TO DO: Retype the opening lines of the listing below, ending with the line that contains "made[o].matrix_parent_inverse = o.matrix_parent_inverse", and leave out any pictures.

SOURCE DATA:
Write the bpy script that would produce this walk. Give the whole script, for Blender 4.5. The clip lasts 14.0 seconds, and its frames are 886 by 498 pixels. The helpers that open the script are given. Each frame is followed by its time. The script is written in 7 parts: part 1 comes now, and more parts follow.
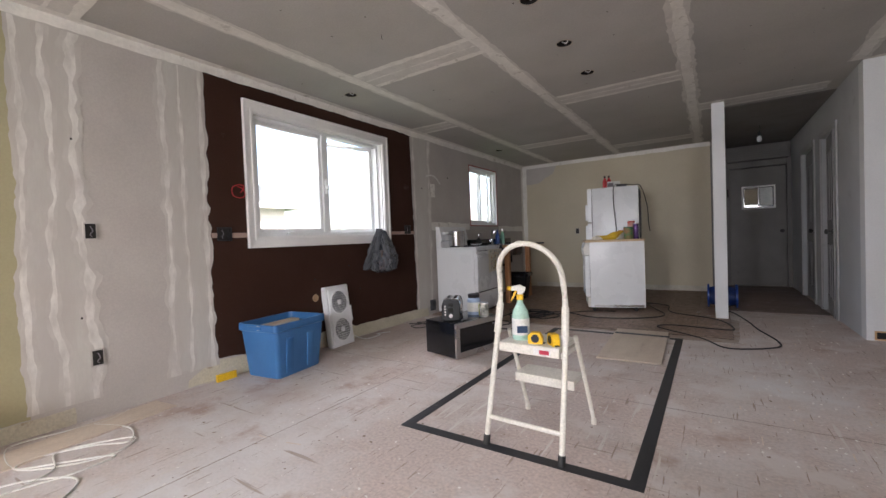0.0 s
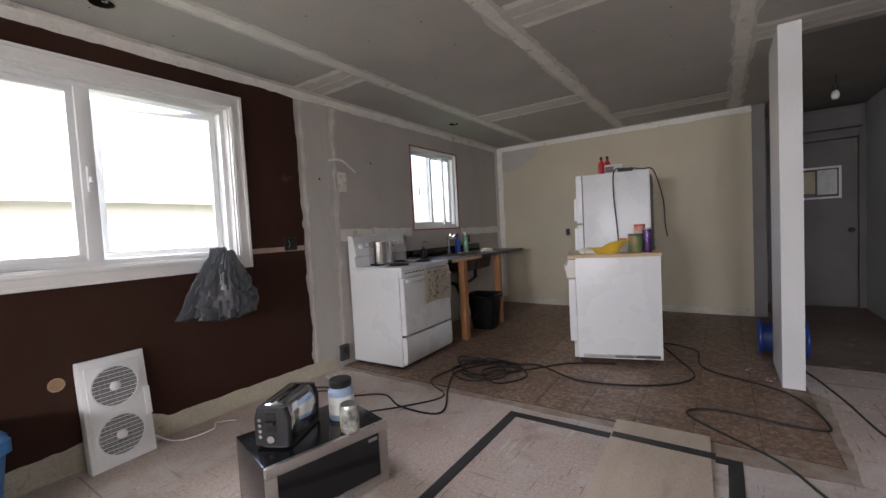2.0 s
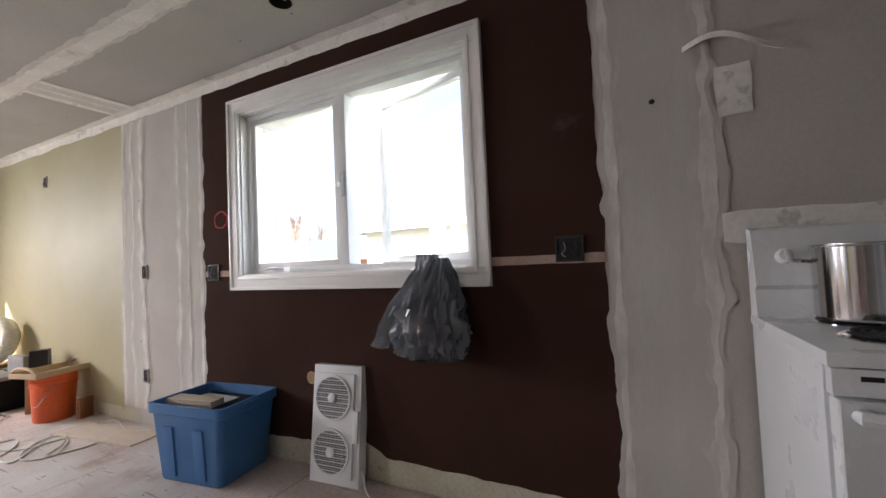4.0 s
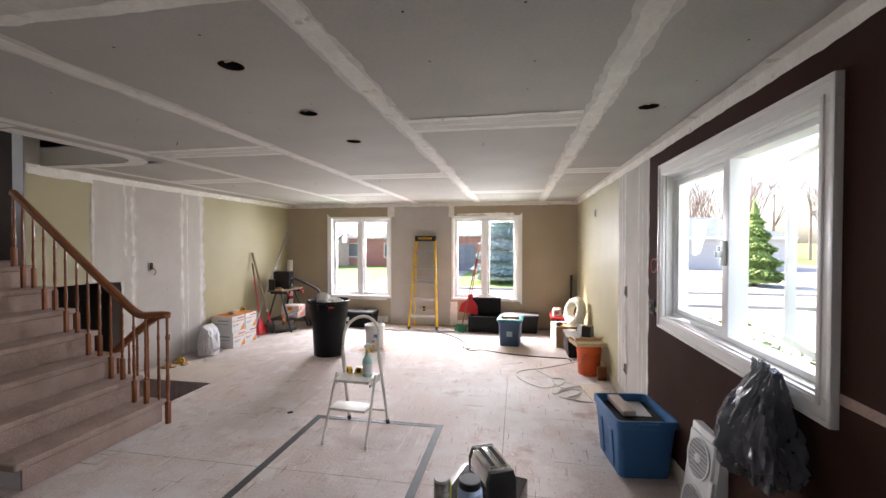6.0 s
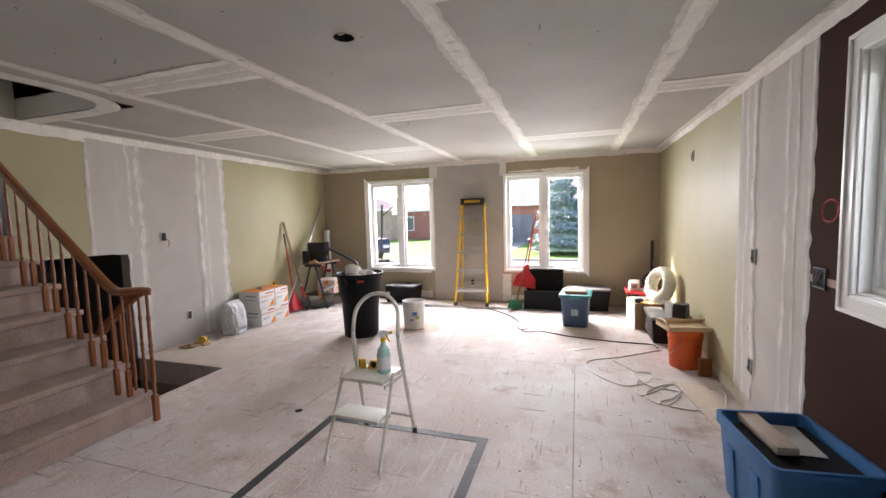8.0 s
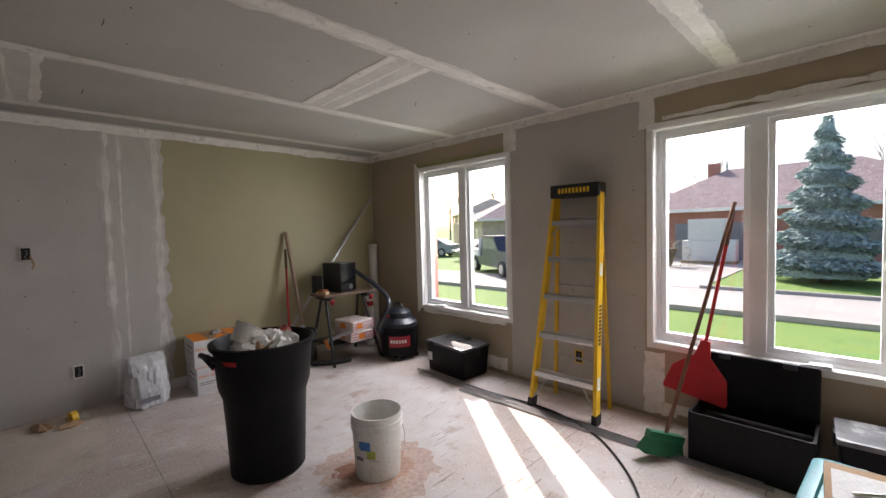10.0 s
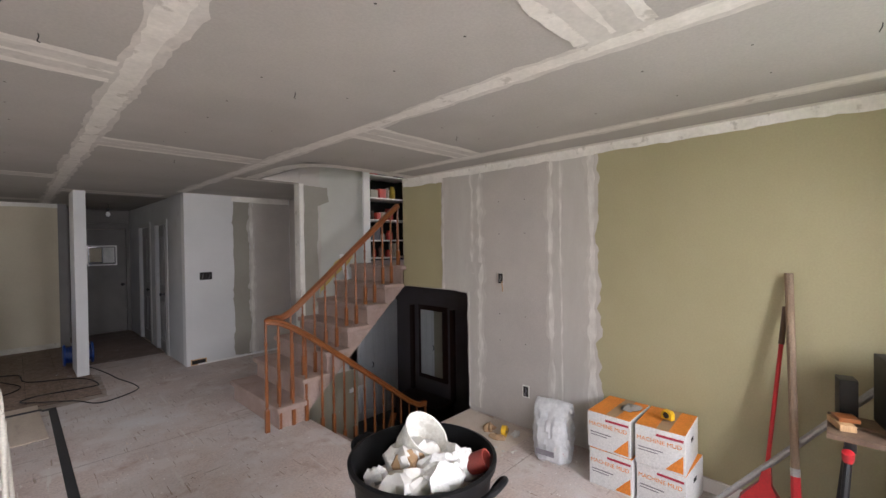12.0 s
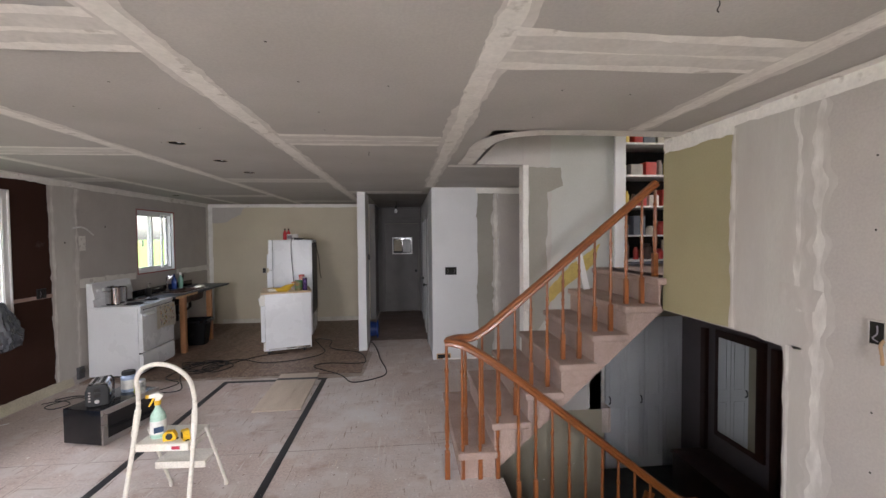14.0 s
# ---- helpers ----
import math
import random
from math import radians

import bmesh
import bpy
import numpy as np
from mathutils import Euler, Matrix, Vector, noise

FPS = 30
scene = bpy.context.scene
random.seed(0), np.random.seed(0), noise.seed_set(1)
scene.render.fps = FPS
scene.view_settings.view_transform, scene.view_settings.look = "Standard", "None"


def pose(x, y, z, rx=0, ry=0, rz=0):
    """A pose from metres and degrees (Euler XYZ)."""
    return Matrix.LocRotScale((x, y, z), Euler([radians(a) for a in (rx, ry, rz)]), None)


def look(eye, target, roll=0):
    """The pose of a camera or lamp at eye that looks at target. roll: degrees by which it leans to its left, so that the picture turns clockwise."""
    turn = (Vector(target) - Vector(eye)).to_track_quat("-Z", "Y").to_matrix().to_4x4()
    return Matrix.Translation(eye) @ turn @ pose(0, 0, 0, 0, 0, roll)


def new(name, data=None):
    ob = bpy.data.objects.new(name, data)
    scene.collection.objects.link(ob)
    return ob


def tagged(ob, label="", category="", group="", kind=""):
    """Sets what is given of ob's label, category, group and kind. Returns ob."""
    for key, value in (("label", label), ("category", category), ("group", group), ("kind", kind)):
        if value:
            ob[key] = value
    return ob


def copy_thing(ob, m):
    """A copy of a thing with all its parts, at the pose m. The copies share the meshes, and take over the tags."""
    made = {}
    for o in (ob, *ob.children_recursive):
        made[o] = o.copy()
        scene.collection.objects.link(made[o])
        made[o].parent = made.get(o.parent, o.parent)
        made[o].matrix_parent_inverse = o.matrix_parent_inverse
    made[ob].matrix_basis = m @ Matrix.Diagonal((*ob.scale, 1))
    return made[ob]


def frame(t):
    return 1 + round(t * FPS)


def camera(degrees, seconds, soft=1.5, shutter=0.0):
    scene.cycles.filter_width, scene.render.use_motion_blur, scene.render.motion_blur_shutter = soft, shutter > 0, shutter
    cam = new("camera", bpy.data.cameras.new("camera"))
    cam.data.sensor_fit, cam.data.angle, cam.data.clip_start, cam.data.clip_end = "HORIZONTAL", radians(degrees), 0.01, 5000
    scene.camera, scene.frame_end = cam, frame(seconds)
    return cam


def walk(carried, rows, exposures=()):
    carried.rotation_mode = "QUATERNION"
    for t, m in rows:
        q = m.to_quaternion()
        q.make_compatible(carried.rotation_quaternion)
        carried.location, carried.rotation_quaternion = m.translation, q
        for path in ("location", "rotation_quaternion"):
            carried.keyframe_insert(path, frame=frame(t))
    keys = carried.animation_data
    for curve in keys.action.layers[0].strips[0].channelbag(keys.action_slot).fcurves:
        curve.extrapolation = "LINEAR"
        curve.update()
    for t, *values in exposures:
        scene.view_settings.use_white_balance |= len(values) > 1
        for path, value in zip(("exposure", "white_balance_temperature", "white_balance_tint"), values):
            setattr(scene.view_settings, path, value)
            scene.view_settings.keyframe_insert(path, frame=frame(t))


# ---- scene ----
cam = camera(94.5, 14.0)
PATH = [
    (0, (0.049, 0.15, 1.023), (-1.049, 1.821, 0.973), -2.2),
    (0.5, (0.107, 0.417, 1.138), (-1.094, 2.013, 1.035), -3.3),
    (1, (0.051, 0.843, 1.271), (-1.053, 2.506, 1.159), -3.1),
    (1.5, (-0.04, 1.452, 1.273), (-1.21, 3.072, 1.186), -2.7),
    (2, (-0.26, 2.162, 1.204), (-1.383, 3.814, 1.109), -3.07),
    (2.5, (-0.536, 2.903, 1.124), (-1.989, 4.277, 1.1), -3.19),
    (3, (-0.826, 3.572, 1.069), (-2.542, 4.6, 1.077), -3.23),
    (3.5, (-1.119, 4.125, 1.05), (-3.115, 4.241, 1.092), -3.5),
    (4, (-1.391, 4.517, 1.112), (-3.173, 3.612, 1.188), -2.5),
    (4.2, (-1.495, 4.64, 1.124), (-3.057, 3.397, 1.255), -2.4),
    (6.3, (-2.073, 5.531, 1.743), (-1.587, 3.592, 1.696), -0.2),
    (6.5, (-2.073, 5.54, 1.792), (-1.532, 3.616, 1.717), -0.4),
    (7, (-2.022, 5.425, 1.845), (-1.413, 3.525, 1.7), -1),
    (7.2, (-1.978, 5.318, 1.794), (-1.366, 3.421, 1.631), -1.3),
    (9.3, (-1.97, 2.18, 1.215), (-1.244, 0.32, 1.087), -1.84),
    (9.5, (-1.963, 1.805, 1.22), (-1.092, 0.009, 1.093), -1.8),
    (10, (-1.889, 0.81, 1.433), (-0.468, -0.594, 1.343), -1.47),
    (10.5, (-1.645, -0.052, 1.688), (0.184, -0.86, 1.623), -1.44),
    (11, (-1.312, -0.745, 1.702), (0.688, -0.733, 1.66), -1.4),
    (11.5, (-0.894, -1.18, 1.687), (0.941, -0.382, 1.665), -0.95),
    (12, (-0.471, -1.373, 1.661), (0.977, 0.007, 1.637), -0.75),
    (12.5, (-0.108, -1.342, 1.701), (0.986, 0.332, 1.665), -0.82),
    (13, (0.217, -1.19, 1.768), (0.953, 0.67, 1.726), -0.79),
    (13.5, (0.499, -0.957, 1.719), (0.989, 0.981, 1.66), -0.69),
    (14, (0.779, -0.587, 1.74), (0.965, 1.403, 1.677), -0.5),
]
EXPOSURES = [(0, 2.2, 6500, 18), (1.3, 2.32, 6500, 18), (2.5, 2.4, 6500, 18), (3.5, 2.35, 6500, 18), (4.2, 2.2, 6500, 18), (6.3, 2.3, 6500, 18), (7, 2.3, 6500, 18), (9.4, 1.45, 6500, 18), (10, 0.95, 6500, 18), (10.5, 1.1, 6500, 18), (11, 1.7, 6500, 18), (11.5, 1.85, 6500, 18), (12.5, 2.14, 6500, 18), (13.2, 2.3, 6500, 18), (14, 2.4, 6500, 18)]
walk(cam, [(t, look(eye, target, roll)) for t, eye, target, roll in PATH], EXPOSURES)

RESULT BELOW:
Write the bpy script that would produce this walk. Give the whole script, for Blender 4.5. The clip lasts 14.0 seconds, and its frames are 886 by 498 pixels. The helpers that open the script are given. Each frame is followed by its time. The script is written in 7 parts: part 1 comes now, and more parts follow.
0.0 s
2.0 s
4.0 s
6.0 s
8.0 s
10.0 s
12.0 s
14.0 s
# ---- helpers ----
import math
import random
from math import radians

import bmesh
import bpy
import numpy as np
from mathutils import Euler, Matrix, Vector, noise

FPS = 30
scene = bpy.context.scene
random.seed(0), np.random.seed(0), noise.seed_set(1)
scene.render.fps = FPS
scene.view_settings.view_transform, scene.view_settings.look = "Standard", "None"


def pose(x, y, z, rx=0, ry=0, rz=0):
    """A pose from metres and degrees (Euler XYZ)."""
    return Matrix.LocRotScale((x, y, z), Euler([radians(a) for a in (rx, ry, rz)]), None)


def look(eye, target, roll=0):
    """The pose of a camera or lamp at eye that looks at target. roll: degrees by which it leans to its left, so that the picture turns clockwise."""
    turn = (Vector(target) - Vector(eye)).to_track_quat("-Z", "Y").to_matrix().to_4x4()
    return Matrix.Translation(eye) @ turn @ pose(0, 0, 0, 0, 0, roll)


def new(name, data=None):
    ob = bpy.data.objects.new(name, data)
    scene.collection.objects.link(ob)
    return ob


def tagged(ob, label="", category="", group="", kind=""):
    """Sets what is given of ob's label, category, group and kind. Returns ob."""
    for key, value in (("label", label), ("category", category), ("group", group), ("kind", kind)):
        if value:
            ob[key] = value
    return ob


def copy_thing(ob, m):
    """A copy of a thing with all its parts, at the pose m. The copies share the meshes, and take over the tags."""
    made = {}
    for o in (ob, *ob.children_recursive):
        made[o] = o.copy()
        scene.collection.objects.link(made[o])
        made[o].parent = made.get(o.parent, o.parent)
        made[o].matrix_parent_inverse = o.matrix_parent_inverse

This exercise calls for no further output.